DATASET CONTENT
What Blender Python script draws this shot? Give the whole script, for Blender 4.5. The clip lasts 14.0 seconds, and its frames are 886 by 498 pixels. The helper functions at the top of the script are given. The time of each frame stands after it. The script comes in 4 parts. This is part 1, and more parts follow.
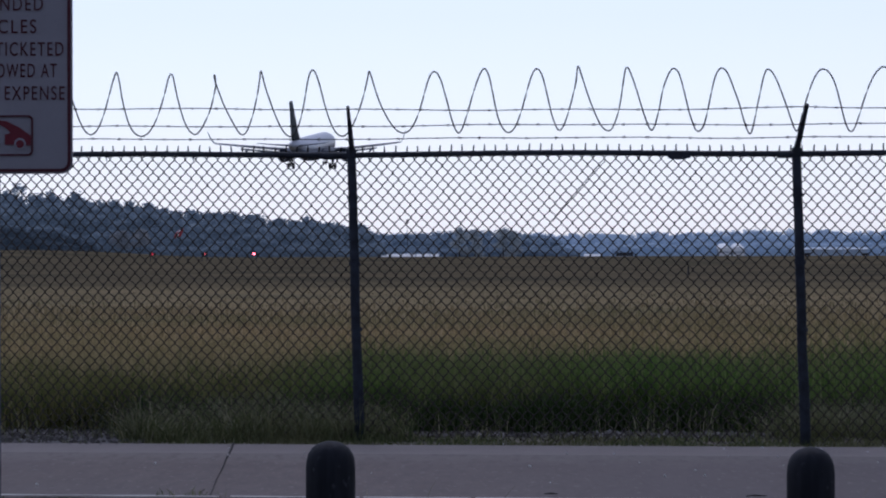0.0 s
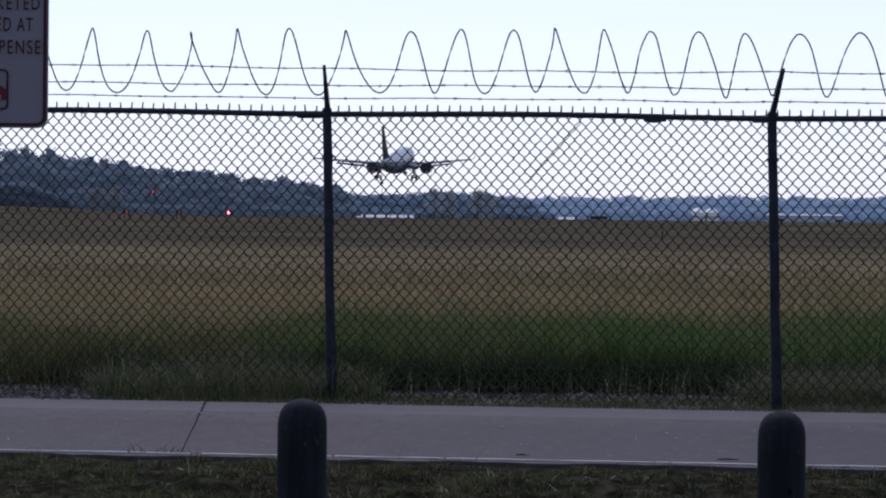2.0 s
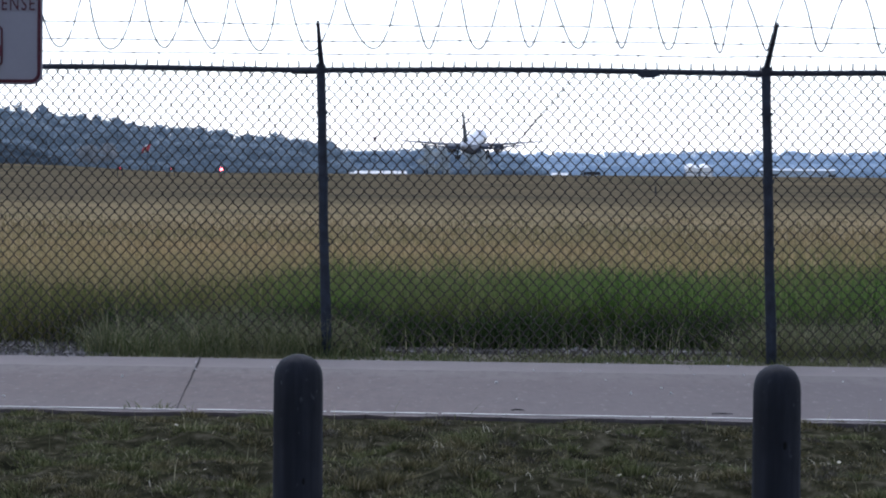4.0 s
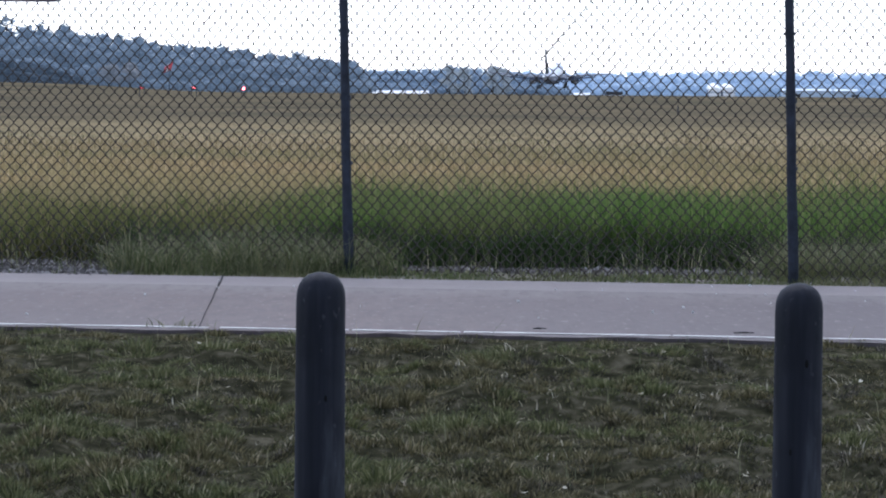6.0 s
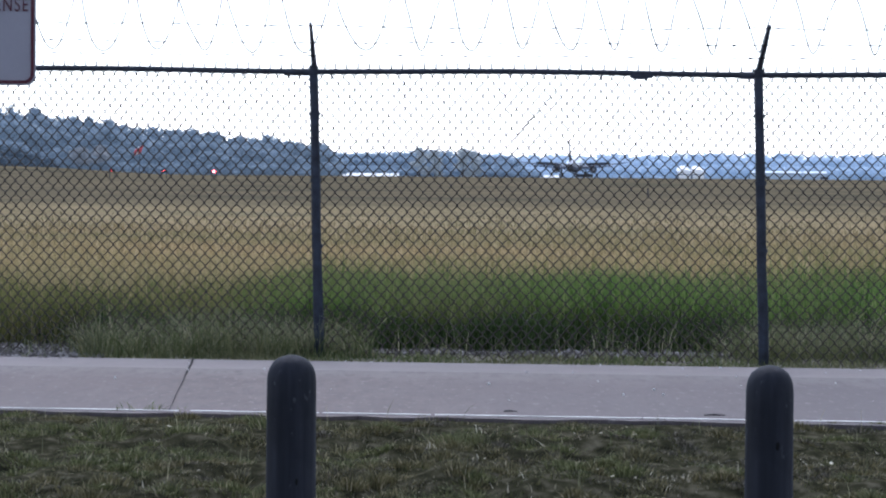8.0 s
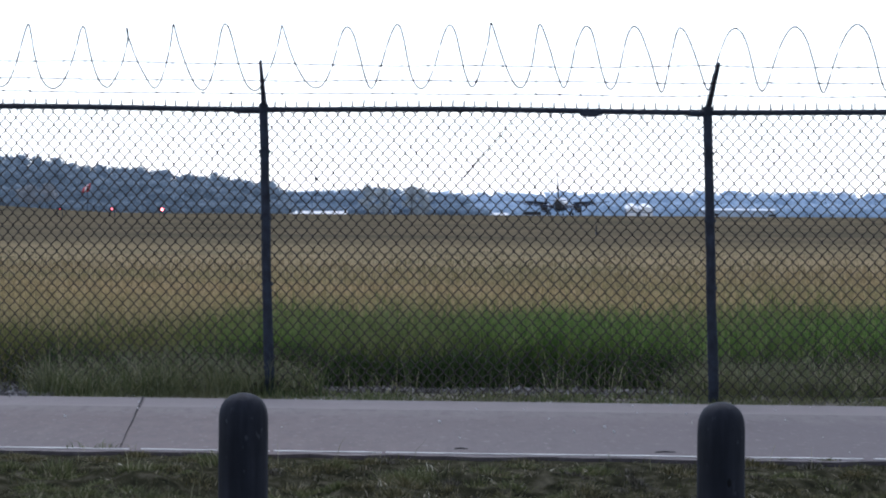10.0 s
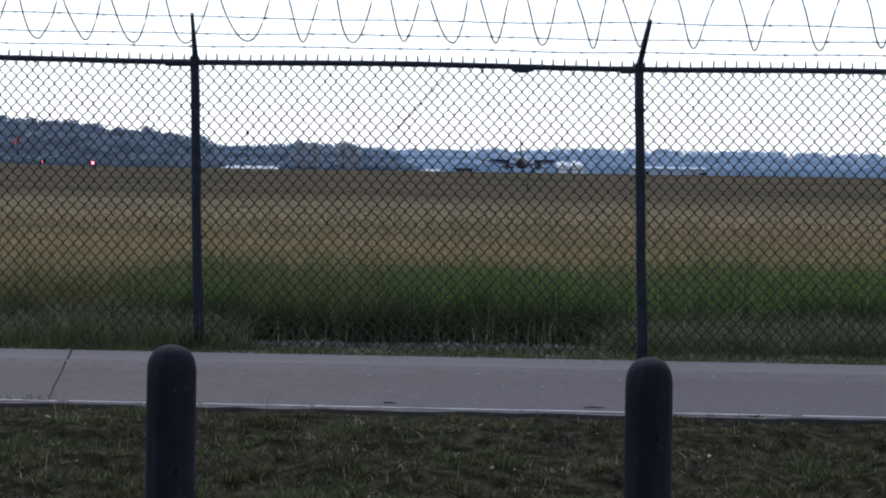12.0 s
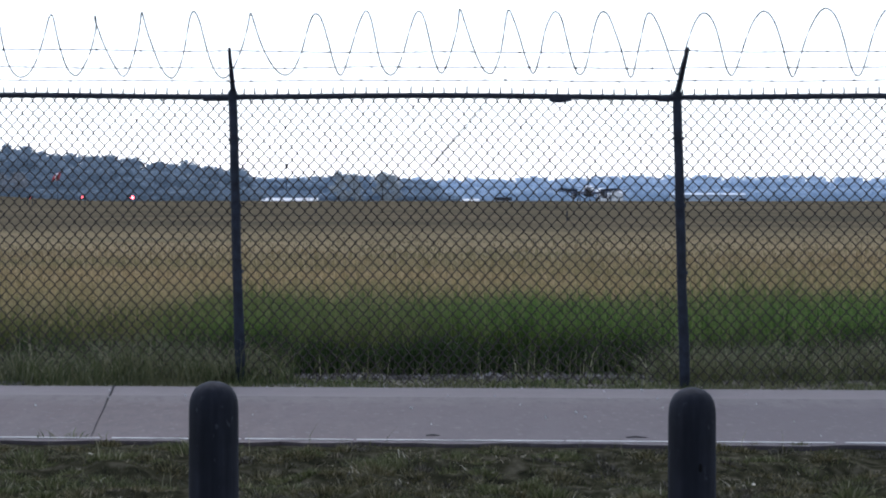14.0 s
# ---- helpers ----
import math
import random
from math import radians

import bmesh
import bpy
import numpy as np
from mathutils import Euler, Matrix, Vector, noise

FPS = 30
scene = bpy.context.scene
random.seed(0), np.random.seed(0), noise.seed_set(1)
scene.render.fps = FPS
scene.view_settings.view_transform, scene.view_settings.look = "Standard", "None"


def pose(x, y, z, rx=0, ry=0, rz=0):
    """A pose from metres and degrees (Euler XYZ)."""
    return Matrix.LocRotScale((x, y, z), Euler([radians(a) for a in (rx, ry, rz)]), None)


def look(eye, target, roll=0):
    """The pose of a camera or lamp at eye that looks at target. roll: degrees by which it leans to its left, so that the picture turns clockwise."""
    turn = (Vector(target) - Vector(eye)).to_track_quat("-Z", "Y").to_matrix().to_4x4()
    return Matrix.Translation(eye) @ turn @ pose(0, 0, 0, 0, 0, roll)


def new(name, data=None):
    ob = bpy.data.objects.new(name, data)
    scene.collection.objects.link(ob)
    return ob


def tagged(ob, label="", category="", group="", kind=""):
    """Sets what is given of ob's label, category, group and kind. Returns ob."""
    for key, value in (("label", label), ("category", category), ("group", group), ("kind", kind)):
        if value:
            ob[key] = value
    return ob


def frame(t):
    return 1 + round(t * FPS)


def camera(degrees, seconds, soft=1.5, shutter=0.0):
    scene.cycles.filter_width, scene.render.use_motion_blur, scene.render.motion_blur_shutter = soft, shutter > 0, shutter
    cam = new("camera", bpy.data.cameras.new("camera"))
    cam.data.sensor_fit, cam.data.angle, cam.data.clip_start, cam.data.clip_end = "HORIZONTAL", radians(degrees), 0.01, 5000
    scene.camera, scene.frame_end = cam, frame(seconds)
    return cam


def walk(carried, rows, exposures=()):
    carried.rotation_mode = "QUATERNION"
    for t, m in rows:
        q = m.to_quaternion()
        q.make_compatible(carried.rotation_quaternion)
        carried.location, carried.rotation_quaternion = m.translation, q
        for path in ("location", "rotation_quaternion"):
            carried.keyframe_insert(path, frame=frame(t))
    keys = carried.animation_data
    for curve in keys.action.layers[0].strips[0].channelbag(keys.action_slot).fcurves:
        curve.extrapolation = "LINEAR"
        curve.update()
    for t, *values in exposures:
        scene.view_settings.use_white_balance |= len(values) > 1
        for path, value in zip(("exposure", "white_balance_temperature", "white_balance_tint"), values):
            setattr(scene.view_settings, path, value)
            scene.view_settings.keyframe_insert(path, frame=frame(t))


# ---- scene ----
# ---- camera ----
EYE_HEIGHT = 1.23
cam = camera(16.53, 14.0, soft=2.1)
# seconds, heading, tilt, lean (degrees), drift of the eye in metres
STANCE = [
    (0.0, -0.052, 0.151, -0.151, 0.0058, 0.0096, 0.0115),
    (0.5, 0.213, 0.234, -0.327, 0.0074, 0.0079, 0.0102),
    (1.0, 0.645, 0.274, 0.105, 0.0052, 0.0181, 0.0123),
    (1.5, 0.658, 0.018, 0.497, 0.0068, 0.0080, 0.0075),
    (2.0, 0.434, -0.571, 0.587, 0.0059, 0.0107, 0.0046),
    (2.2, 0.554, -0.795, 0.508, 0.0053, 0.0114, 0.0002),
    (4.3, 0.545, -1.398, 0.404, -0.0015, -0.0005, 0.0022),
    (4.5, 0.412, -1.385, 0.431, -0.0015, -0.0032, -0.0002),
    (5.0, -0.006, -1.521, 0.672, 0.0004, -0.0017, -0.0007),
    (5.5, -0.114, -2.799, 0.548, -0.0031, 0.0011, -0.0023),
    (6.0, 0.167, -2.906, 0.498, -0.0028, -0.0021, -0.0038),
    (6.5, 0.716, -2.281, 0.426, 0.0008, 0.0213, 0.0026),
    (7.0, 1.268, -1.629, 0.581, -0.0029, -0.0002, -0.0023),
    (7.5, 1.081, -1.490, 0.356, -0.0019, 0.0021, -0.0026),
    (8.0, 0.712, -1.352, 0.444, -0.0041, -0.0062, -0.0027),
    (8.5, 0.891, -1.215, 0.219, -0.0024, -0.0013, -0.0030),
    (9.0, 1.218, -1.006, 0.250, -0.0039, -0.0036, -0.0014),
    (9.2, 1.453, -0.651, 0.359, -0.0137, -0.0202, -0.0025),
    (11.3, 1.898, -0.622, 0.296, -0.0165, -0.0055, -0.0047),
    (11.5, 2.083, -0.580, 0.294, -0.0185, -0.0154, -0.0135),
    (12.0, 2.980, -1.447, 0.861, -0.0110, -0.0154, -0.0120),
    (12.5, 2.526, -1.573, 0.446, -0.0049, -0.0119, -0.0048),
    (13.0, 2.220, -1.271, 0.332, -0.0096, 0.0006, -0.0020),
    (13.5, 2.219, -1.042, 0.231, -0.0083, 0.0039, -0.0019),
    (14.0, 2.218, -0.896, 0.008, -0.0097, 0.0004, -0.0012),
]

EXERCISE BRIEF
Copy the material above exactly and drop the pictures.

WRITTEN SOLUTION
What Blender Python script draws this shot? Give the whole script, for Blender 4.5. The clip lasts 14.0 seconds, and its frames are 886 by 498 pixels. The helper functions at the top of the script are given. The time of each frame stands after it. The script comes in 4 parts. This is part 1, and more parts follow.
0.0 s
2.0 s
4.0 s
6.0 s
8.0 s
10.0 s
12.0 s
14.0 s
# ---- helpers ----
import math
import random
from math import radians

import bmesh
import bpy
import numpy as np
from mathutils import Euler, Matrix, Vector, noise

FPS = 30
scene = bpy.context.scene
random.seed(0), np.random.seed(0), noise.seed_set(1)
scene.render.fps = FPS
scene.view_settings.view_transform, scene.view_settings.look = "Standard", "None"


def pose(x, y, z, rx=0, ry=0, rz=0):
    """A pose from metres and degrees (Euler XYZ)."""
    return Matrix.LocRotScale((x, y, z), Euler([radians(a) for a in (rx, ry, rz)]), None)


def look(eye, target, roll=0):
    """The pose of a camera or lamp at eye that looks at target. roll: degrees by which it leans to its left, so that the picture turns clockwise."""
    turn = (Vector(target) - Vector(eye)).to_track_quat("-Z", "Y").to_matrix().to_4x4()
    return Matrix.Translation(eye) @ turn @ pose(0, 0, 0, 0, 0, roll)


def new(name, data=None):
    ob = bpy.data.objects.new(name, data)
    scene.collection.objects.link(ob)
    return ob


def tagged(ob, label="", category="", group="", kind=""):
    """Sets what is given of ob's label, category, group and kind. Returns ob."""
    for key, value in (("label", label), ("category", category), ("group", group), ("kind", kind)):
        if value:
            ob[key] = value
    return ob


def frame(t):
    return 1 + round(t * FPS)


def camera(degrees, seconds, soft=1.5, shutter=0.0):
    scene.cycles.filter_width, scene.render.use_motion_blur, scene.render.motion_blur_shutter = soft, shutter > 0, shutter
    cam = new("camera", bpy.data.cameras.new("camera"))
    cam.data.sensor_fit, cam.data.angle, cam.data.clip_start, cam.data.clip_end = "HORIZONTAL", radians(degrees), 0.01, 5000
    scene.camera, scene.frame_end = cam, frame(seconds)
    return cam


def walk(carried, rows, exposures=()):
    carried.rotation_mode = "QUATERNION"
    for t, m in rows:
        q = m.to_quaternion()
        q.make_compatible(carried.rotation_quaternion)
        carried.location, carried.rotation_quaternion = m.translation, q
        for path in ("location", "rotation_quaternion"):
            carried.keyframe_insert(path, frame=frame(t))
    keys = carried.animation_data
    for curve in keys.action.layers[0].strips[0].channelbag(keys.action_slot).fcurves:
        curve.extrapolation = "LINEAR"
        curve.update()
    for t, *values in exposures:
        scene.view_settings.use_white_balance |= len(values) > 1
        for path, value in zip(("exposure", "white_balance_temperature", "white_balance_tint"), values):
            setattr(scene.view_settings, path, value)
            scene.view_settings.keyframe_insert(path, frame=frame(t))


# ---- scene ----
# ---- camera ----
EYE_HEIGHT = 1.23
cam = camera(16.53, 14.0, soft=2.1)
# seconds, heading, tilt, lean (degrees), drift of the eye in metres
STANCE = [
    (0.0, -0.052, 0.151, -0.151, 0.0058, 0.0096, 0.0115),
    (0.5, 0.213, 0.234, -0.327, 0.0074, 0.0079, 0.0102),
    (1.0, 0.645, 0.274, 0.105, 0.0052, 0.0181, 0.0123),
    (1.5, 0.658, 0.018, 0.497, 0.0068, 0.0080, 0.0075),
    (2.0, 0.434, -0.571, 0.587, 0.0059, 0.0107, 0.0046),
    (2.2, 0.554, -0.795, 0.508, 0.0053, 0.0114, 0.0002),
    (4.3, 0.545, -1.398, 0.404, -0.0015, -0.0005, 0.0022),
    (4.5, 0.412, -1.385, 0.431, -0.0015, -0.0032, -0.0002),
    (5.0, -0.006, -1.521, 0.672, 0.0004, -0.0017, -0.0007),
    (5.5, -0.114, -2.799, 0.548, -0.0031, 0.0011, -0.0023),
    (6.0, 0.167, -2.906, 0.498, -0.0028, -0.0021, -0.0038),
    (6.5, 0.716, -2.281, 0.426, 0.0008, 0.0213, 0.0026),
    (7.0, 1.268, -1.629, 0.581, -0.0029, -0.0002, -0.0023),
    (7.5, 1.081, -1.490, 0.356, -0.0019, 0.0021, -0.0026),
    (8.0, 0.712, -1.352, 0.444, -0.0041, -0.0062, -0.0027),
    (8.5, 0.891, -1.215, 0.219, -0.0024, -0.0013, -0.0030),
    (9.0, 1.218, -1.006, 0.250, -0.0039, -0.0036, -0.0014),
    (9.2, 1.453, -0.651, 0.359, -0.0137, -0.0202, -0.0025),
    (11.3, 1.898, -0.622, 0.296, -0.0165, -0.0055, -0.0047),
    (11.5, 2.083, -0.580, 0.294, -0.0185, -0.0154, -0.0135),
    (12.0, 2.980, -1.447, 0.861, -0.0110, -0.0154, -0.0120),
    (12.5, 2.526, -1.573, 0.446, -0.0049, -0.0119, -0.0048),
    (13.0, 2.220, -1.271, 0.332, -0.0096, 0.0006, -0.0020),
    (13.5, 2.219, -1.042, 0.231, -0.0083, 0.0039, -0.0019),
    (14.0, 2.218, -0.896, 0.008, -0.0097, 0.0004, -0.0012),
]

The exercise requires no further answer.